Wednesday, August 24, 2011

Standards of treatment. . .

Monday, while waiting for a decision at Immigration and Customs Enforcement (ICE) on the deportation case (threat) involving my young friends, Monica and Jose, I listened as they recounted their horrifying experience four years earlier. The two first cousins (their fathers are twins) remembered everything about being taken into custody by ICE officers while attending an end of school party at a farm outside Greenville, Texas.

They were hurried back to Dallas on that Friday afternoon, and before anyone knew what was going on, ICE transported them to a private, for-profit facility, Rolling Plains Regional Jail in Haskell, Texas. I knew all about this experience, or so I thought.

Let's be clear. Entering the US and remaining without proper documentation is a civil law violation, not a criminal act. Still, Monica told me how her captors roughed her up, tried to intimidate her into signing papers she didn't understand, and even handcuffing her very harshly so that they hurt her arms. They lied about how the two family members would be separated and about how her cousin, Jose, had signed the papers in question, also an untruth.

In short, the two then high school students were handled harshly, inappropriately and unjustly.

I asked their attorney why would a person in violation of civil law be handcuffed and treated like this. She told me ICE claims that people like Monica "pose a threat to the safety of the US."

Are kidding me?

So, when ICE "tickets" (that's what they do) business owners who employ undocumented workers, why don't they 'cuff them? Why not haul them off to an incarceration facility over 200 miles away? If it's good for the kids, why not the adults?

And what about bail?

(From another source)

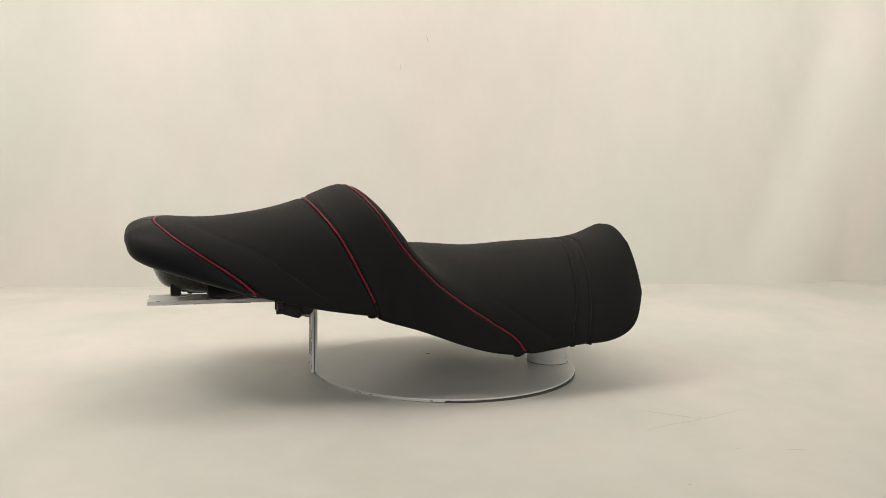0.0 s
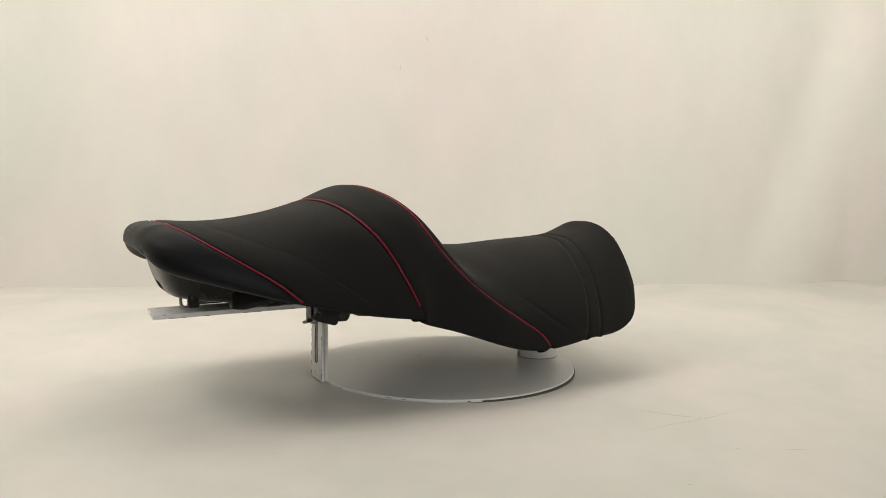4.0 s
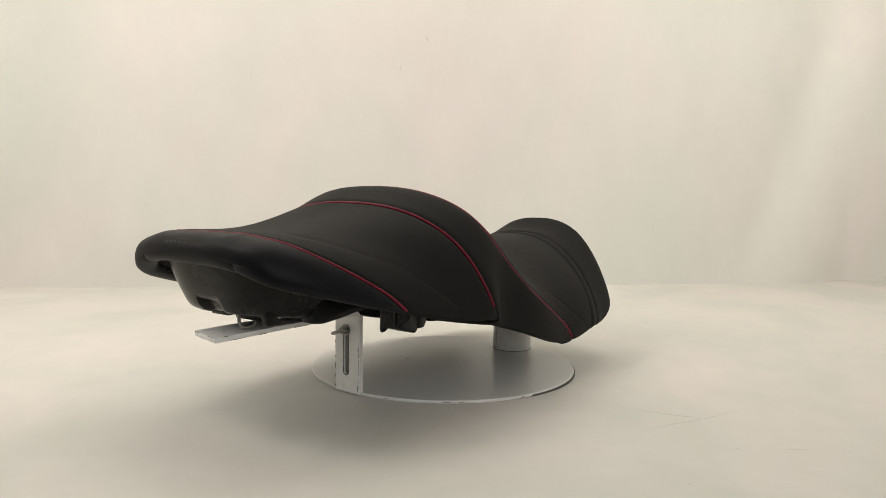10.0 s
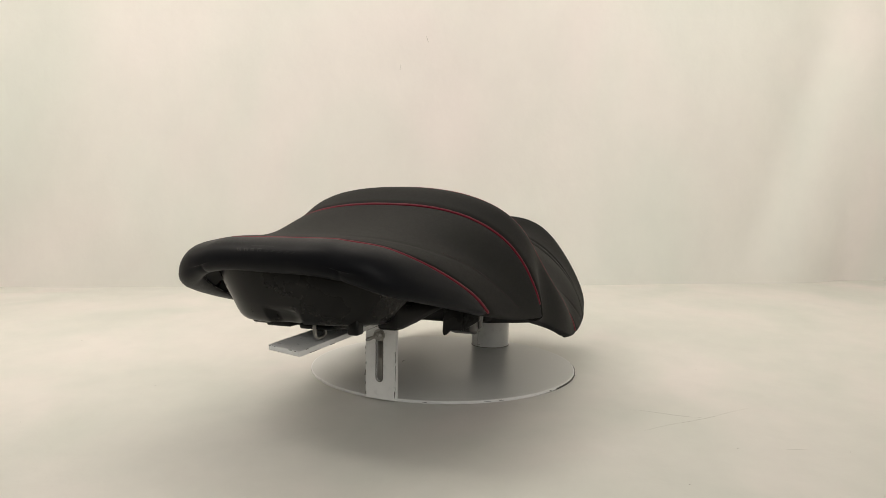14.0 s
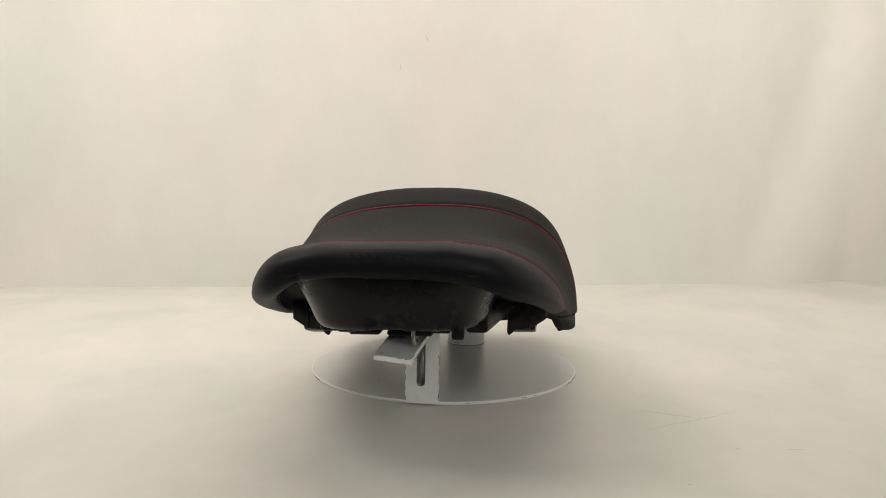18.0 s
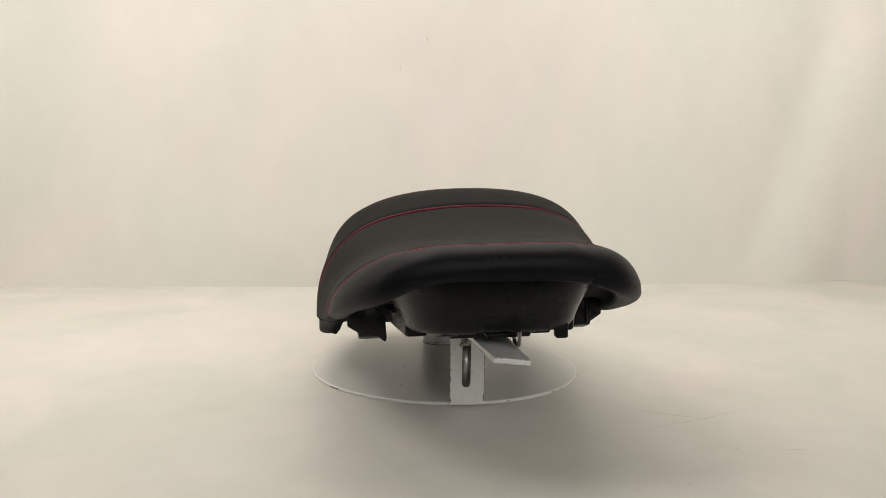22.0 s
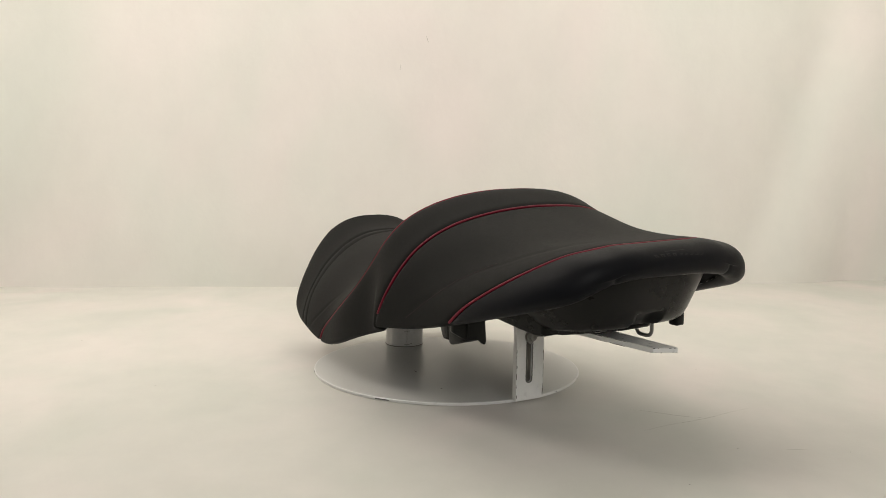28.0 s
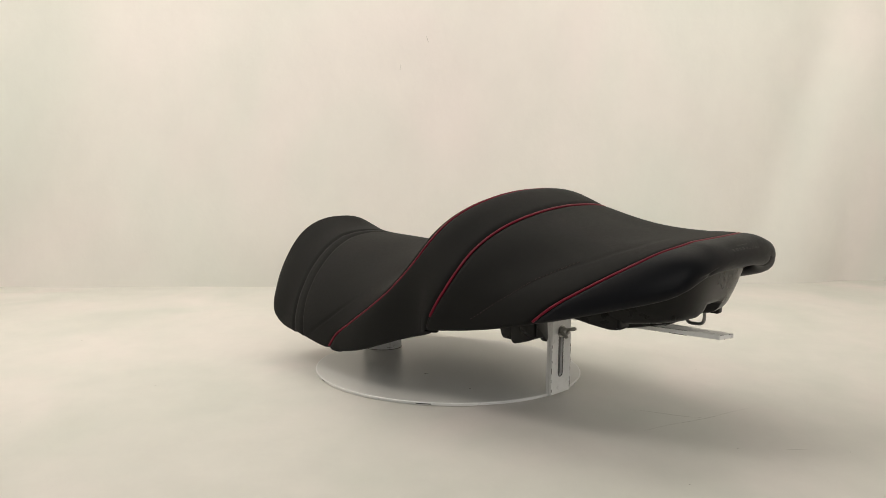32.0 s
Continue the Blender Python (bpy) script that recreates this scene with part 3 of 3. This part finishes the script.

Our young friends had to put up a $50,000 bond in cash to get out of that Haskell jail. They were able to come up with it thanks to one of our board members who's stuck with them all the way.

Justice?  Hardly.

What are expected standards of treatment for young people brought to the US by their parents as small children?

How is jail time even possible?

Shackles?

Handcuffs?

 Intimidation?

Surely not here.

No, sadly, yes, here.

We're studying the matter. Stay tuned.

We think we can change the policy back of this kind of behavior.

Part of the process is to simply inform rational, fair-minded people.  You are out there, right?

8 comments:

Unknown said...

Please help me for Christ sake

Anonymous said...

That is appalling. It sounds like a movie about what we call a "Third World" country. Hard to belive we could treat kids like that. If Monica and Jose have managed to hang on to faith in the US through all of this, they are stronger than I might be under the circumstances.

Anonymous said...

You really need some new pictures of sad, non-white people. I've seen this one several times on your blog. I feel less guilty every time they pop up.

Randy Mayeux said...

The anonymous comment, at 3:03 pm - simply beyond disgusting!

Anonymous said...

I fear, Randy, that racists have little empathy or capacity for shame.

Anonymous said...

If you say a word over and over again, it loses its impact.

Anonymous said...

Yes, like Anti-Semitism for tha Nazis. Pretty soon, they just do their thing, the words don't mean much anymore. I see your point.

Anonymous said...

That was pithy. (Or pissy. Liberals get that confused all the time.)